Babies are born communicators. Even before birth, they recognize their mothers’ voices. They know to look at mouths and eyes—the parts of the face that convey the most meaning. They pay attention to the rhythms of speech and movement. A one-month-old responds to an upset tone of voice with agitated movements and a faster heart rate. A soothing voice has the opposite effect.
Babies come to know the important people in their lives by how parents and other caregivers make them feel. They learn to expect comfort from people who hold them gently and talk quietly, excitement from those who toss them in the air and twirl them around. If a parent behaves unexpectedly—for example, by acting distant or unresponsive—babies get confused or they get angry.
Babies pick up on these nonverbal signals, and they also send them. You can see the look on your baby’s face that means “talk to me”: eyes wide open, mouth slightly pursed. And you can tell when your baby needs a break from too much stimulation: he might look away and his eyelids might come down; her chin might start to shiver, or she might yawn. Some babies show stress subtly: the skin around their mouths becomes pale. And not so subtly: others throw up.
By four months, babies are experts at emotional communication.

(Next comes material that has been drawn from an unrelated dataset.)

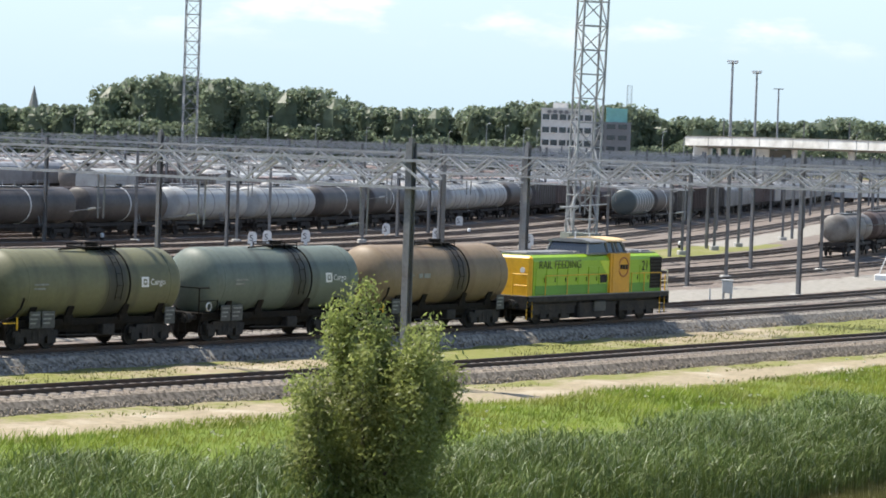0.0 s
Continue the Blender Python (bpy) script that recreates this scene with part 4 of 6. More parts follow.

They put out clear signals, watch for the responses that come back, and respond in turn. Some experts describe the action as the “serve and return” of a tennis match; others talk about the “dance.” When I see a four-month-old for a checkup, I ask his mom if they have started to have long conversations yet. Very often, the answer is yes. They aren’t talking in words, but they understand each other’s face, body, and tone of voice. When words actually begin to make sense, mother and baby build on this nonverbal foundation. “Reading” starts long before you pick up your baby’s first board book. It starts when you read your baby, and your baby reads you.